Gérard Nordmann (1930–92) was probably the most prolific collector in the annals of erotic literature. Jewish by birth, Swiss by nationality, his family owned a chain of department stores, including Le Printemps, so money rarely got in the way of his collecting. His collection included much unique material, including Sade’s autograph manuscript for 120 Journées de Sodome, the autograph manuscript of Histoire d’O, the only extant copy of the first edition of Aretino’s Sonnetti Lussuriosi, and the first edition of Alexandre-Jean-Joseph le Riche de la Popeliniere’s 1750 Tableaux des moeurs du temps. He also had the most complete collection of Monnier’s erotic works ever put together.

When the Nordmann collection was sold at auction by Christie’s in 2006, Lot 274 was described as ‘Album de 57 feuillets avec 73 lithographies, montées et coloriées, et le titre pour Cours de morale pratique: les grisettes, signé dans la pierre ‘Monnier’, Paris, vers 1829. Très bel ensemble de lithographies attribuées à Henry Monnier, en bel état.’ (Album of 57 leaves with 73 lithographs, mounted and coloured, and the title page for Cours de morale pratique: les grisettes, signed ‘Monnier’ in the plate, Paris, circa 1829. Very good set of lithographs attributed to Henry Monnier, in good condition). The album was apparently bought by the collector Alexandre Dupouy, who two years later produced a small book entitled Les grisettes en enfer, published by Éditions Astarte.

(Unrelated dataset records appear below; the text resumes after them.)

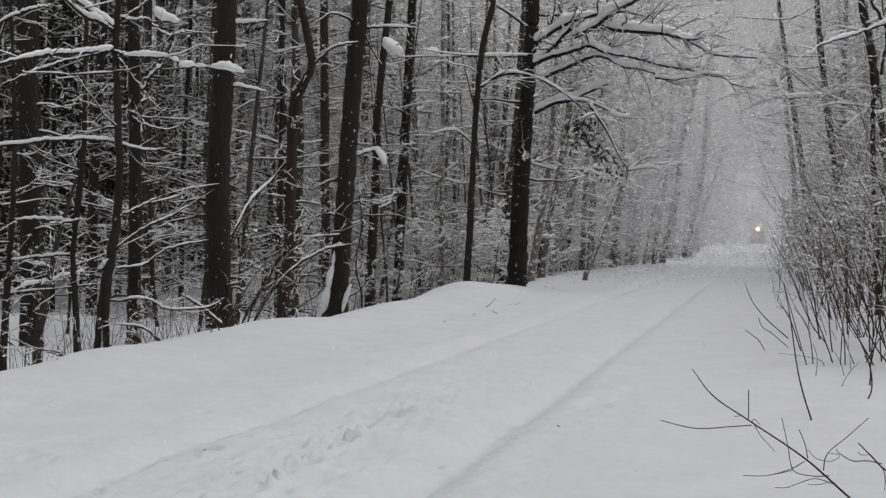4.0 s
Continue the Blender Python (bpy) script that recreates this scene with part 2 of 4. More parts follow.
def ground_height(u, v):
    u, v = np.asarray(u, float), np.asarray(v, float)
    edge = -5.6 + 0.25 * ripples(0 * u, v, 9.0)
    crest = 0.10 + 0.05 * ripples(0 * u, v, 5.0) + 0.19 * np.exp(-((v - 23.2) / 1.7) ** 2) - 0.05 * np.exp(-((v - 27.6) / 1.3) ** 2)
    z = crest * step(-4.2, -5.5, u) * step(60, 40, v) + 0.05 * step(-4.2, -5.5, u) * step(40, 60, v)
    z = z - (0.85 - 0.6 * step(27, 38, v) + 0.1 * ripples(u, v, 6.0)) * step(0, -2.6, u - edge)
    z = z + 0.75 * step(-7.5, -14, u) * step(32, 48, v)
    z = z + 0.12 * step(0.8, 1.9, u) - 0.55 * step(2.6, 5.0, u)
    wild = step(-5.8, -8.0, u) + step(1.2, 3.0, u)
    z = z + (0.012 + 0.07 * wild) * ripples(u, v, 2.6) + (0.006 + 0.03 * wild) * ripples(v, u, 0.8) + 0.006 * ripples(u + 3, v * 0.6, 0.3)
    for a, b, wide, high in ((0.95, 12.4, 0.5, 0.13), (0.62, 8.1, 0.3, 0.05), (1.5, 11.2, 0.45, 0.10), (1.1, 15.5, 0.7, 0.12)):
        z = z + high * np.exp(-((u - a) ** 2 + (v - b) ** 2) / wide ** 2)
    for r in RAILS:
        z = z - 0.078 * np.exp(-((u - r) / 0.15) ** 2)
    z = z + 0.55 * step(55, 165, v) + 0.33 * step(160, 260, v)
    near = (v < 20) & (v > 2) & (u > -7) & (u < 3)
    if near.any():
        for a, b, wa, wb, depth in FOOTPRINTS + HOLLOWS + TRAIL:
            q = ((u - a) / (1.5 * wa)) ** 2 + ((v - b) / (1.3 * wb)) ** 2
            z = z - near * 0.7 * depth * (np.exp(-q ** 2.4) - 0.25 * np.exp(-((q - 2.2) / 1.2) ** 2) * (q > 1))
        track = np.exp(-((u + 2.1 + 0.03 * (v - 6)) / 0.35) ** 2) * step(16, 7, v) + 0.5 * step(14, 5, v) * step(-5, -3.4, u) + 0.15
        z = z + near * track * (0.011 * ripples(u * 1.3 + 1, v, 0.16) + 0.007 * ripples(v, u, 0.09))
    return z


def height_at(x, y):
    u, v = along(x, y)
    return float(ground_height(u, v))


def build_ground():
    vs = [-600, -200, -80, -40, -20, -12, -8, -5, -3, -1, 0, 1, 2]
    v = 2.6
    while v < 320:
        vs.append(v)
        v += max(0.02, v * 0.0075) if v < 8 else v * 0.0075
    while v < 4200:
        vs.append(v)
        v *= 1.2
    us = list(np.arange(-8.0, -4.5, 0.07)) + list(np.arange(-4.5, -0.9, 0.022)) + list(np.arange(-0.9, 3.0, 0.07))
    s, left = 0.08, -8.0
    while left > -2600:
        left -= s
        us.insert(0, left)
        s *= 1.13
    s, right = 0.08, us[-1]
    while right < 2600:
        right += s
        us.append(right)
        s *= 1.13
    u, v = np.meshgrid(np.array(us), np.array(vs))
    x, y = place(u, v)
    z = ground_height(u, v)
    g = Shape()
    k, s = u.shape
    co = np.stack((x, y, z), -1)
    i = np.arange(k - 1)[:, None] * s
    a = np.arange(s - 1)[None, :]
    g.v.append(co.reshape(-1, 3))
    g.f.append(np.stack((i + a, i + a + 1, i + s + a + 1, i + s + a), -1).reshape(-1, 4))
    ob = new("ground", g.mesh("ground", SNOW))
    tagged(ob, "deep fresh snow over a railway bed and forest floor", "snow", kind="structure")


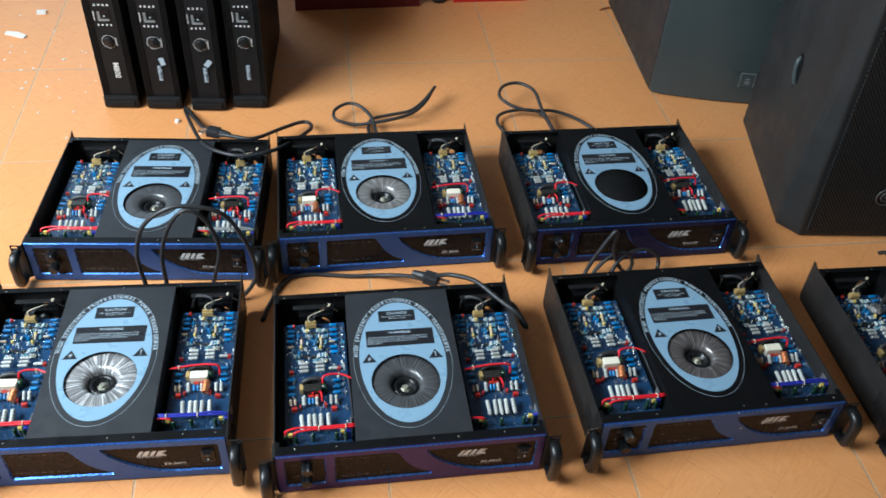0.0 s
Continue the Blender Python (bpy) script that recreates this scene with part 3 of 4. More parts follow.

Not all the images in the collection come from a single source; some appear to come from the Cours de morale pratique (Instructions for Moral Practice), seventeen smaller ones from a separate collection called Grisettes. And what is a ‘grisette’? As Alexandre Dupouy explains in the preface to Les grisettes en enfer, a grisette refers to ‘a tender-hearted working class young woman of easy virtue’. Cours de morale pratique was in fact the much rarer ‘grisettes’ album that Monnier produced on the subject, the version for a mass audience being his 1828 portfolio Les grisettes: leurs moeurs, leurs habitudes, leurs bonnes qualités, leurs préjugés, leurs erreurs, leurs faiblesses, &tc, dessinés d'après nature au sein de leurs plaisirs, de leurs occupations, &tc, &tc (Grisettes: their manners, their habits, their qualities, their prejudices, their errors, their weaknesses, &tc, drawn from nature to reflect their pleasures, their occupations, &tc, &tc). Some title.

A plate from Les grisettes

A portfolio of 42 colour plates, each with an appropriate caption, Les grisettes was one of Monnier’s early successes, putting both himself and the concept of the grisette firmly on the map of 1820s Paris. The clandestine follow-up of portfolios of engravings of grisettes in more daring situations was an almost inevitable development. Both this and the other 1829 portfolio shown here were probably not sold as a defined set; they were more likely collected into albums as their select audience were able to procure them.